-- Description of the task --
Emit the line that holds "for curve in" and all lines following it through the end of the data, verbatim, and nothing else.

#### Supplied material

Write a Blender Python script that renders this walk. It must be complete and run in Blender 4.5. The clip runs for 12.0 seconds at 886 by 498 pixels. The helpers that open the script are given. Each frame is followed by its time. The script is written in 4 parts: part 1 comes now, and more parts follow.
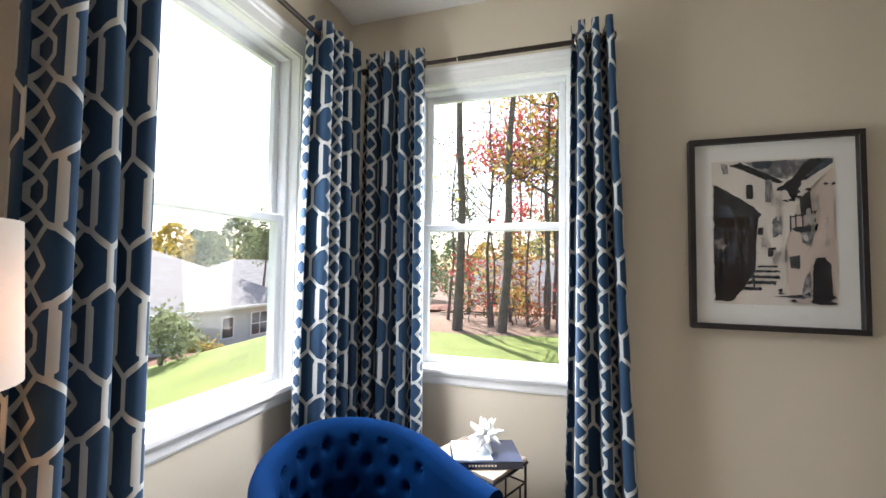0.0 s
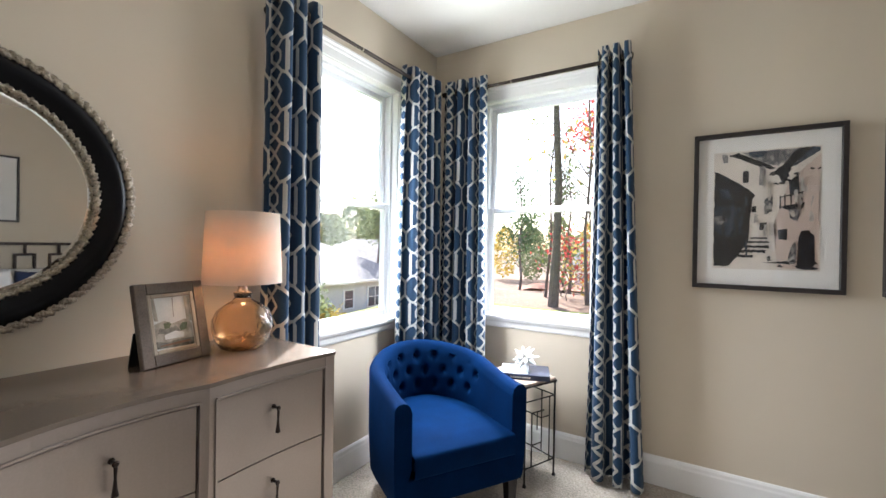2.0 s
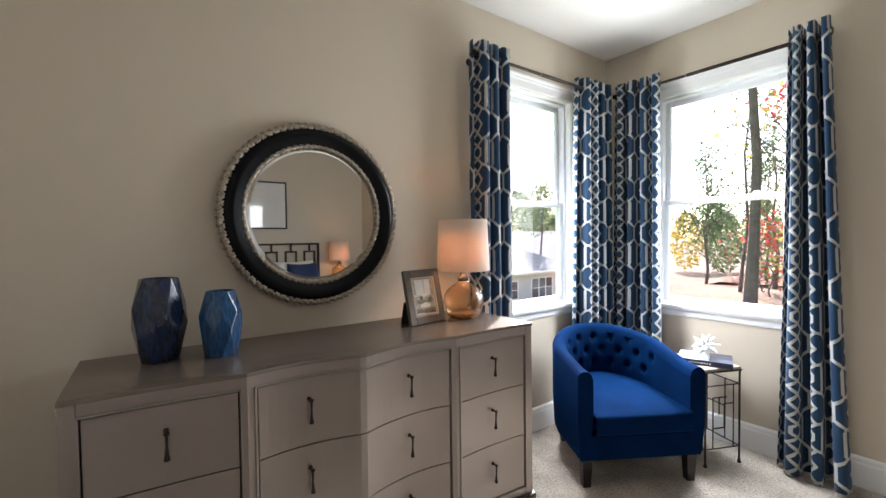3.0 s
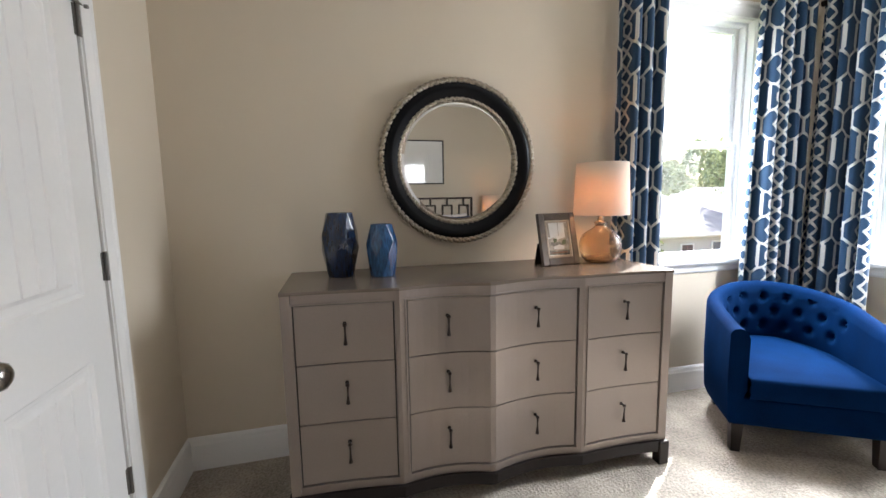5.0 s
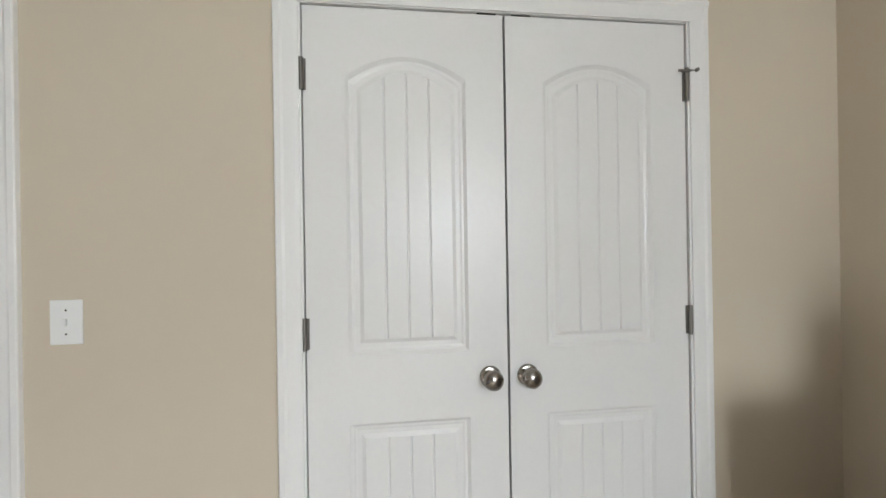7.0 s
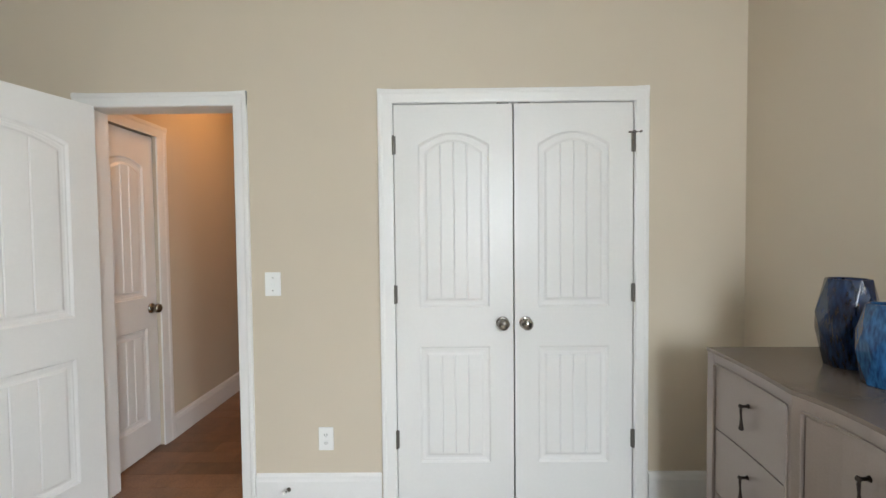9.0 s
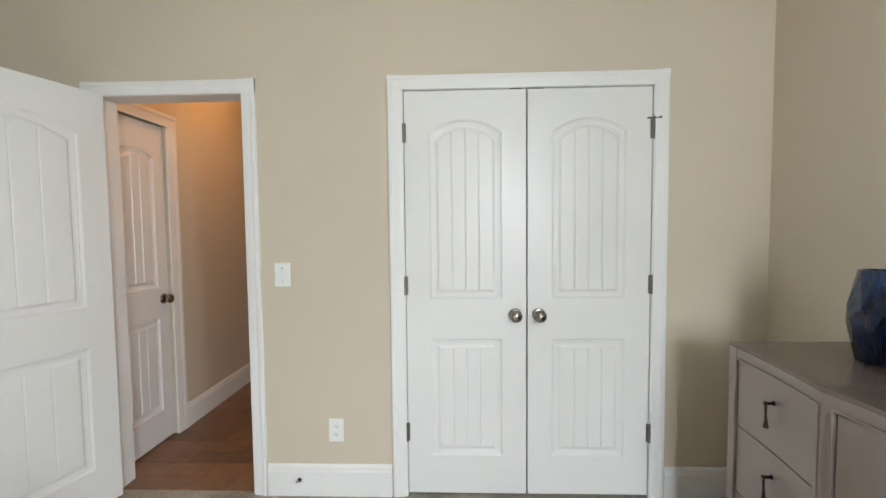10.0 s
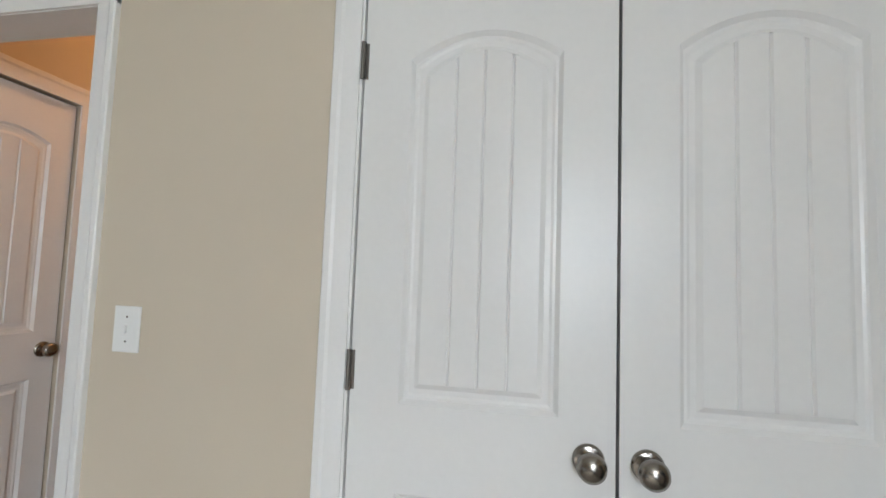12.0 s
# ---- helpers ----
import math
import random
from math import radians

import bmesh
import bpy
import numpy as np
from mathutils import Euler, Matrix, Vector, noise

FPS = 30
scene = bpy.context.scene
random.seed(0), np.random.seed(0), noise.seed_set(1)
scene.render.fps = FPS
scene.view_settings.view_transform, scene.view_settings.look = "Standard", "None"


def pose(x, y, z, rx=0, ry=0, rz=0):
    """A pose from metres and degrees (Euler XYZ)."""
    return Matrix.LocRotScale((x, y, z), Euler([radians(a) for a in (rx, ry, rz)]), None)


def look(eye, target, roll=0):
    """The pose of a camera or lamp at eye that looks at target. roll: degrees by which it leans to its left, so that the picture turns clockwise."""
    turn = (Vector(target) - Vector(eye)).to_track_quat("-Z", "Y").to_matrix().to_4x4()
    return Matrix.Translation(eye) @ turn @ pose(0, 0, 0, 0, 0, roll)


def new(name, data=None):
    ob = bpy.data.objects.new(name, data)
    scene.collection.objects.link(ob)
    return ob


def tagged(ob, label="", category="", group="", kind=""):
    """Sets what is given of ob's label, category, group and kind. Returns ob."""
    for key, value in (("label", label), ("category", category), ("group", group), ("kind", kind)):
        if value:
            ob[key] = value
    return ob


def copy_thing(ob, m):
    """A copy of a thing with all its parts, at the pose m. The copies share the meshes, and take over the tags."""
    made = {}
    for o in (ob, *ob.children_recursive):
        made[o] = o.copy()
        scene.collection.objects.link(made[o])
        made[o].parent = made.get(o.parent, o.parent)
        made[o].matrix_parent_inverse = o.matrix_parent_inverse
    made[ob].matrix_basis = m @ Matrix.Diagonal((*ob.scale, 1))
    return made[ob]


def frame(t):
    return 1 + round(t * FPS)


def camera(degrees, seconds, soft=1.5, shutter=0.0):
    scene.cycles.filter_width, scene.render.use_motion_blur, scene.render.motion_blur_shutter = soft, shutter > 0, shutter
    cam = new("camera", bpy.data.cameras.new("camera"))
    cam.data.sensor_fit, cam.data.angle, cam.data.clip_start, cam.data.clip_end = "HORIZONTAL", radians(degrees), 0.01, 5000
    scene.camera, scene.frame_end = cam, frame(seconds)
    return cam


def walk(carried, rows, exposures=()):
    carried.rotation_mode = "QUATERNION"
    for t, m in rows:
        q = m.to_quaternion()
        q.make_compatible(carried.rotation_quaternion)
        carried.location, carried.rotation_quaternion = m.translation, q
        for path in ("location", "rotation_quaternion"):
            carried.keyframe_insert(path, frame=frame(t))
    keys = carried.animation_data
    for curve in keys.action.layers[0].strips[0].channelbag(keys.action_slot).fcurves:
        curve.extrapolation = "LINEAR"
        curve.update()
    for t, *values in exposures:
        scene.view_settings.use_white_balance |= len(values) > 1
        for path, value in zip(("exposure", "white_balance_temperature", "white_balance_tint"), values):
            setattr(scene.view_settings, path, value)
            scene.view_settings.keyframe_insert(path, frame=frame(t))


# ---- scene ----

########

-- Solved exercise --
    for curve in keys.action.layers[0].strips[0].channelbag(keys.action_slot).fcurves:
        curve.extrapolation = "LINEAR"
        curve.update()
    for t, *values in exposures:
        scene.view_settings.use_white_balance |= len(values) > 1
        for path, value in zip(("exposure", "white_balance_temperature", "white_balance_tint"), values):
            setattr(scene.view_settings, path, value)
            scene.view_settings.keyframe_insert(path, frame=frame(t))


# ---- scene ----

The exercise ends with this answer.